Der amerikanische Präsident muss seinen Wunsch nach einer schnellen, Putin-freundlichen Lösung durch das Streben nach einer gerechten Einigung ersetzen.

Obwohl Präsident Donald Trump versprach, den Ukraine-Krieg innerhalb von 24 Stunden nach Amtsantritt zu beenden, zeigt die russische Aggression keinerlei Anzeichen eines Nachlassens. Am Donnerstag schlugen russische X-101-Marschflugkörper in einem Wohnkomplex in der westukrainischen Stadt Ternopil ein und töteten 26 Zivilisten. Russland verschärfte diesen verheerenden Angriff durch weitere Schläge auf die ukrainische Energieinfrastruktur, was landesweite Stromausfälle zur Folge hatte.

Diese düsteren Entwicklungen gehören für die Menschen in der Ukraine zum Alltag. Um die Pattsituation zu beenden und sein Vermächtnis als Friedenspräsident zu sichern, hat Trump den Dialog zwischen Amerika und Russland neu entfacht. Diese Verhandlungen führten zu einem Entwurf für einen Friedensplan, der ein baldiges Ende des Krieges auf Kosten der Ukraine und der langfristigen Sicherheit Europas bringen könnte.

Das erschütterndste Element des Plans ist die Forderung nach einer einseitigen ukrainischen Abtretung von Krim und Donbas an Russland. Während die Krim bereits im März 2014 von Russland annektiert wurde und Luhansk seit Mitte 2022 größtenteils unter russischer Kontrolle steht, bleibt die Zukunft von Donezk weiterhin offen.

Russische Offensiven und ihre Folgen für Donezk

Die Dynamik der russischen Offensive in Donezk bleibt äußerst langsam. Russische Truppen benötigten mehr als zwei Jahre, um 11 km vom westlichen Bachmut bis zum Westrand von Tschassiw Jar vorzurücken, und fast 18 Monate, um an den Rand der Einnahme von Pokrowsk zu gelangen.

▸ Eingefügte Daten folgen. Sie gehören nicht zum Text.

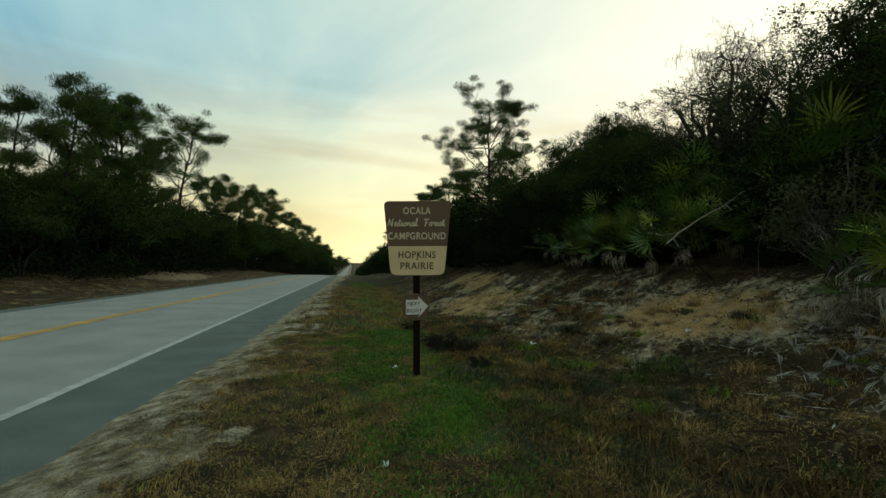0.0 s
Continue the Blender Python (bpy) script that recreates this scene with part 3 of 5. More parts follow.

Im August äußerte das in Washington DC ansässige Institute for the Study of War, dass „Russland nur dann schnell die gesamte Region Donezk einnehmen könnte, wenn die Ukraine Putins Forderung nachgibt und sich daraus zurückzieht“. Trotz jüngster Frontgewinne Russlands gilt diese Einschätzung weiterhin. Der Widerstand der Ukraine in Großstädten wie Slowjansk und Kramatorsk könnte noch Monate oder gar Jahre andauern, und Russland betrachtet eine Friedensregelung als einzig realistische Möglichkeit, dieses Gebiet zügig zu übernehmen.

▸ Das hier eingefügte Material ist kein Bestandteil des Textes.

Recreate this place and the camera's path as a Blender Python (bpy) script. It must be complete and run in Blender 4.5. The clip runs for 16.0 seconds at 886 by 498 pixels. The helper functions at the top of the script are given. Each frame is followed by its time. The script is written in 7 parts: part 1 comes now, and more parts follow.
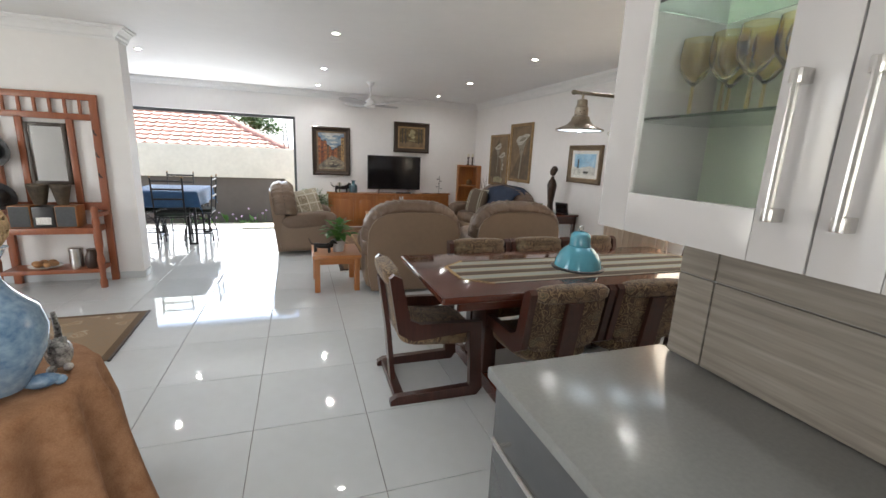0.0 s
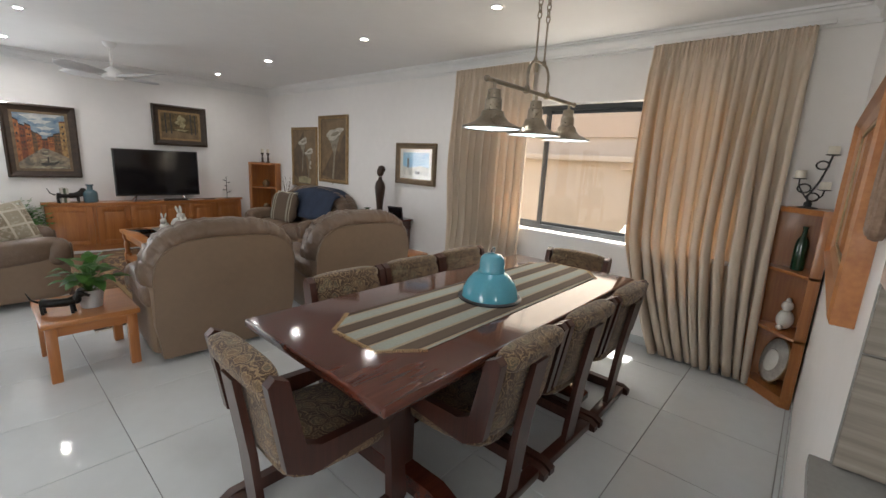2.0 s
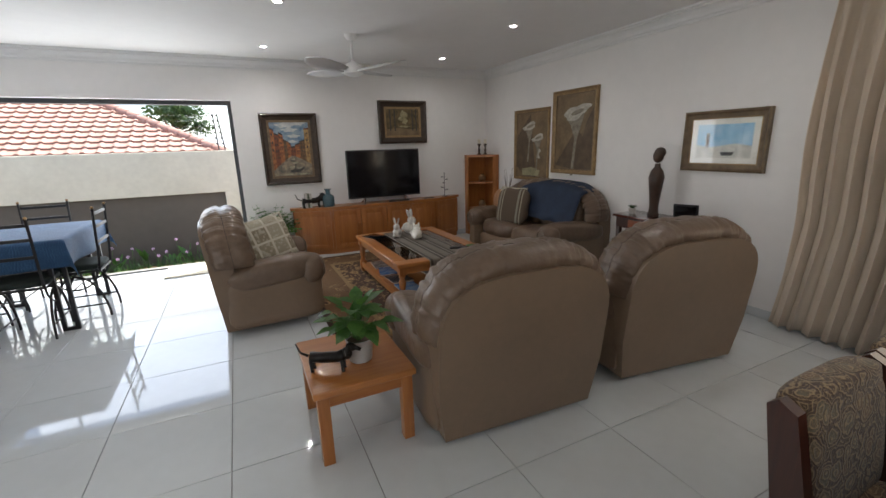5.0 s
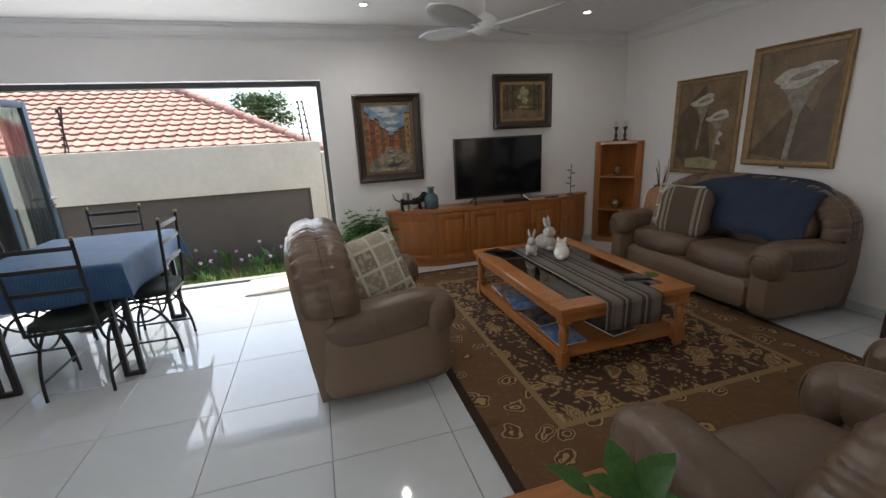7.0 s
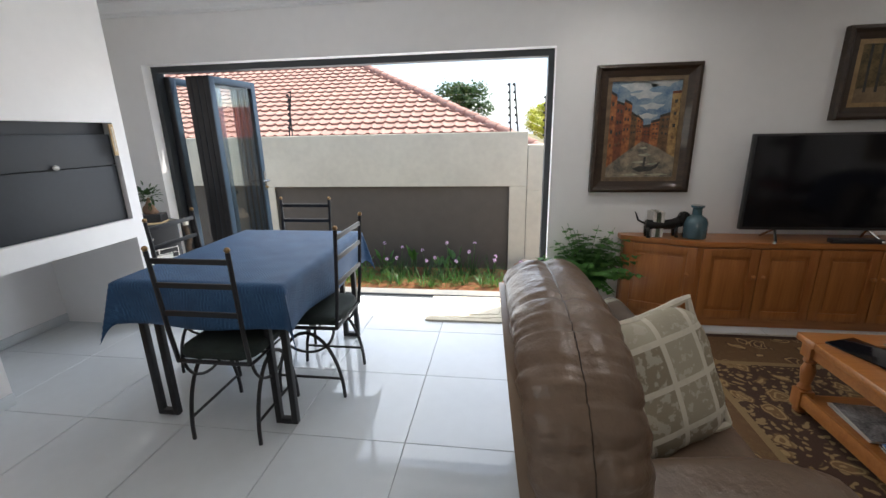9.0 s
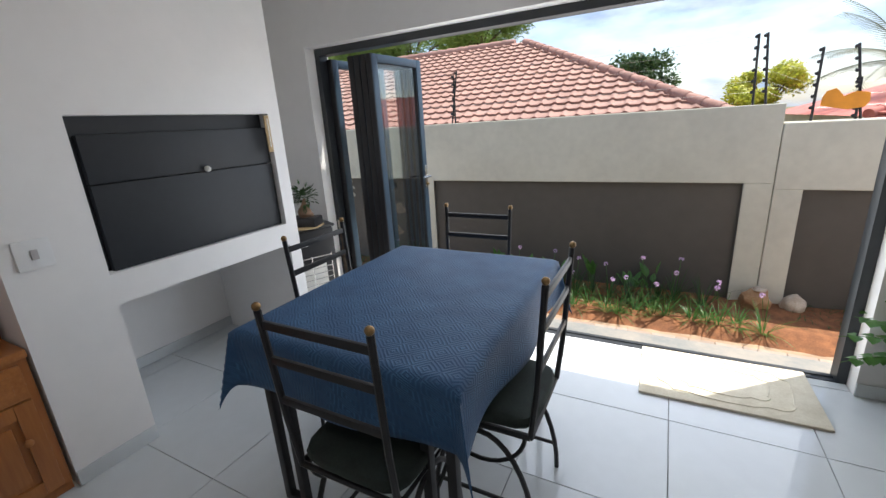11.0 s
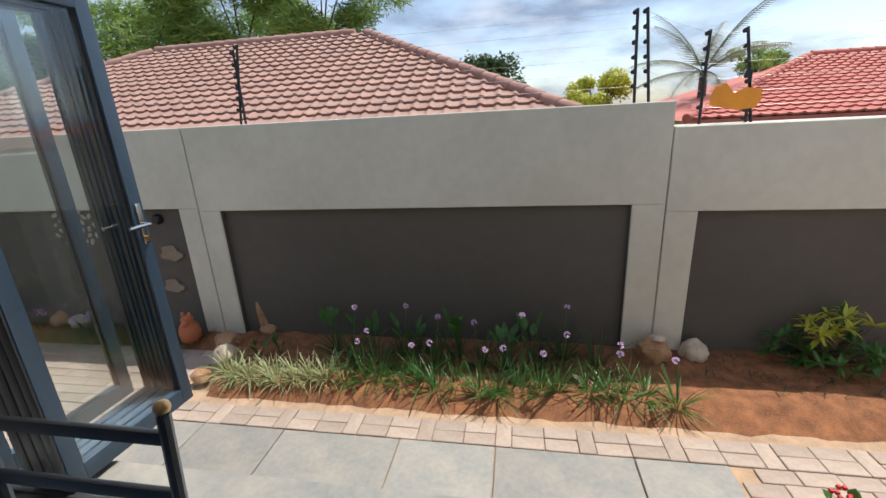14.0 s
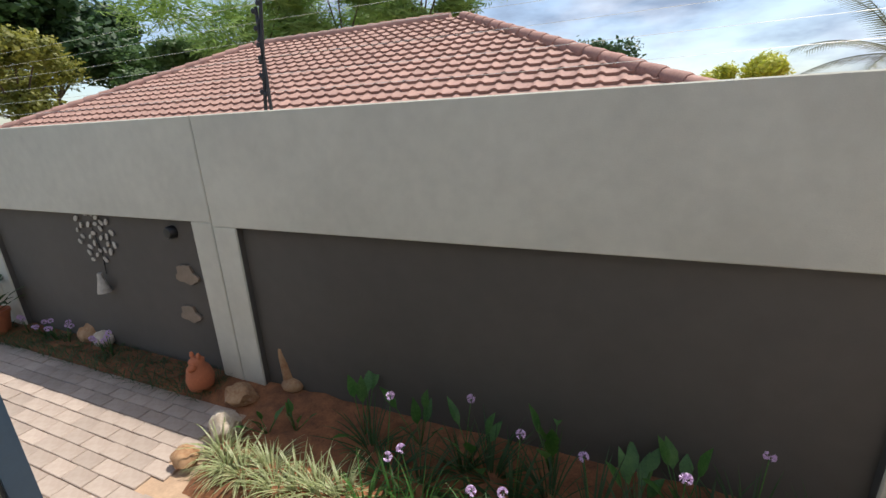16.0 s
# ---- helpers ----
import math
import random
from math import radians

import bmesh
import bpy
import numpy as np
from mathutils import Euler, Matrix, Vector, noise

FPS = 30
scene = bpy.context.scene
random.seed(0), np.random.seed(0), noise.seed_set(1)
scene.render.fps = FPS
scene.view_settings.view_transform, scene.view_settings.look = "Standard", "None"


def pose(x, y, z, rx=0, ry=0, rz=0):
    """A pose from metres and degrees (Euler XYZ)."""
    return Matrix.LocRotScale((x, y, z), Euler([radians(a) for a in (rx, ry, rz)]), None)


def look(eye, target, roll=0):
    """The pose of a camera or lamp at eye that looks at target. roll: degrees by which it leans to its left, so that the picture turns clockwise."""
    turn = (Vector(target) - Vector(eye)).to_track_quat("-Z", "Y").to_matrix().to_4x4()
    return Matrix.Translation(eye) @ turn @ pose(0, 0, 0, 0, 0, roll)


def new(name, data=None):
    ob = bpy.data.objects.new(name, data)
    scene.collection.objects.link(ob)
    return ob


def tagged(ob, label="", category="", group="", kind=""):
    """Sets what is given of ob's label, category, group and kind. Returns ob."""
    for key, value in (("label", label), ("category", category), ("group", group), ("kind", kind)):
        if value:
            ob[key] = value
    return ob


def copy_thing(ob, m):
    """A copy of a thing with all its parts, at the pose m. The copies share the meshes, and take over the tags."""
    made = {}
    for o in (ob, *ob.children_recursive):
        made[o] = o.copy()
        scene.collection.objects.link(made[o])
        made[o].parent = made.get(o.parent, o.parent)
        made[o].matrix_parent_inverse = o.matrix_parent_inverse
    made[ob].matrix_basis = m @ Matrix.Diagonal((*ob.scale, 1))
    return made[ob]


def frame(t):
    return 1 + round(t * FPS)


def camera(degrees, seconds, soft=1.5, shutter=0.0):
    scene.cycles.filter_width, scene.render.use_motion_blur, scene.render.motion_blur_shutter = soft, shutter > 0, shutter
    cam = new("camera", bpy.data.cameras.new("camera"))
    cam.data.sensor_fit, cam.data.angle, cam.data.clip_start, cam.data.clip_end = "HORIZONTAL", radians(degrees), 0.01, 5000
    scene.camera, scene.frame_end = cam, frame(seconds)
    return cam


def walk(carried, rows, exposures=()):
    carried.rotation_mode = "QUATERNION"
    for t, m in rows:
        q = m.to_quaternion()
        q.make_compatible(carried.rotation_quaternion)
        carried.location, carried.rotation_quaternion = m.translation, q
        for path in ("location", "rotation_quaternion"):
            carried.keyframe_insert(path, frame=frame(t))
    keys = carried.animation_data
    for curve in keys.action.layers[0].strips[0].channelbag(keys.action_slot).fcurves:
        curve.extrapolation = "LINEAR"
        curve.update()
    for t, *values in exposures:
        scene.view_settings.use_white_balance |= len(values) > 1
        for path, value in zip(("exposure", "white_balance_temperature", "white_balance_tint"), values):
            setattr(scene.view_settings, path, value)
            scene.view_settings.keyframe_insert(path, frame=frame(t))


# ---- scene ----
cam = camera(93.4, 16.0)
PATH = [
    (0, (0.28, 0.272, 1.469), (0.924, 2.115, 1.033), 2.5),
    (0.5, (0.205, 0.594, 1.466), (0.757, 2.465, 1.027), 3.1),
    (1, (0.117, 0.875, 1.489), (0.951, 2.641, 1.061), 3.9),
    (1.5, (0.177, 1.149, 1.478), (1.397, 2.678, 1.063), 3.3),
    (2, (0.216, 1.321, 1.492), (1.688, 2.611, 1.079), 3.1),
    (2.5, (0.188, 1.509, 1.491), (1.867, 2.516, 1.079), 3.1),
    (3, (0.201, 1.688, 1.486), (1.85, 2.735, 1.059), 1.9),
    (3.5, (0.264, 1.964, 1.484), (1.643, 3.343, 1.039), -0.2),
    (4, (0.231, 2.248, 1.474), (1.403, 3.801, 1.012), -0.5),
    (4.5, (0.178, 2.544, 1.483), (1.193, 4.201, 1.01), -1.5),
    (5, (0.219, 2.886, 1.475), (1.055, 4.636, 0.987), -1.6),
    (7.5, (0.091, 4.601, 1.486), (0.581, 6.466, 0.955), -3.1),
    (8, (0.1, 4.924, 1.466), (0.47, 6.819, 0.945), -2.8),
    (8.5, (0.024, 5.249, 1.473), (0.073, 7.178, 0.946), -1.6),
    (9, (-0.142, 5.545, 1.47), (-0.412, 7.453, 0.935), -1.2),
    (9.5, (-0.258, 5.801, 1.465), (-0.926, 7.604, 0.915), -0.2),
    (12, (-0.908, 6.81, 1.459), (-1.839, 8.485, 0.888), -3.7),
    (12.5, (-0.924, 7.051, 1.45), (-1.463, 8.886, 0.865), -3.3),
    (13, (-0.849, 7.373, 1.435), (-1.314, 9.227, 0.847), -3.7),
    (13.5, (-0.849, 7.726, 1.425), (-1.23, 9.598, 0.834), -3.1),
    (14, (-0.877, 8.078, 1.429), (-1.22, 9.957, 0.835), -3.0),
    (14.5, (-0.881, 8.422, 1.425), (-1.23, 10.3, 0.833), -1.9),
    (15, (-1.011, 8.788, 1.387), (-1.463, 10.646, 0.801), -0.9),
    (15.5, (-1.114, 9.099, 1.381), (-1.643, 10.923, 0.789), -1.1),
    (16, (-1.147, 9.363, 1.367), (-1.891, 11.125, 0.782), -2.6),
]
EXPOSURES = [(0.0, 2.28), (2.0, 2.18), (3.0, 2.35), (4.0, 2.08), (5.2, 1.68), (7.5, 1.45), (9.0, 1.4), (9.7, 1.3), (12.0, 0.72), (12.5, 0.66), (13.0, 0.66), (13.5, 0.6), (14.0, 0.45), (14.5, 0.28), (15.0, 0.14), (15.5, 0.32), (16.0, 0.5)]
walk(cam, [(t, look(eye, target, roll)) for t, eye, target, roll in PATH], EXPOSURES)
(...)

Humanitäre und sicherheitspolitische Konsequenzen

Vor diesem Hintergrund ist die Forderung des Trump-Friedensplans nach einseitigen Gebietsabtretungen ein unkluger Schritt. Aus humanitärer Sicht würde dies Millionen von Ukrainern dauerhaft der brutalen Realität eines Lebens unter russischer Besatzung ausliefern.

Seit dem ersten Überfall Russlands auf die Ukraine im Jahr 2014 wurden Ukrainer, die sich der Russifizierung widersetzten, verschleppt, gefoltert und Opfer abscheulicher sexualisierter Gewalt. Die Wiedereinführung der Todesstrafe in Donezk und Luhansk hat eine juristische Grundlage für außergerichtliche und politisch motivierte Hinrichtungen geschaffen.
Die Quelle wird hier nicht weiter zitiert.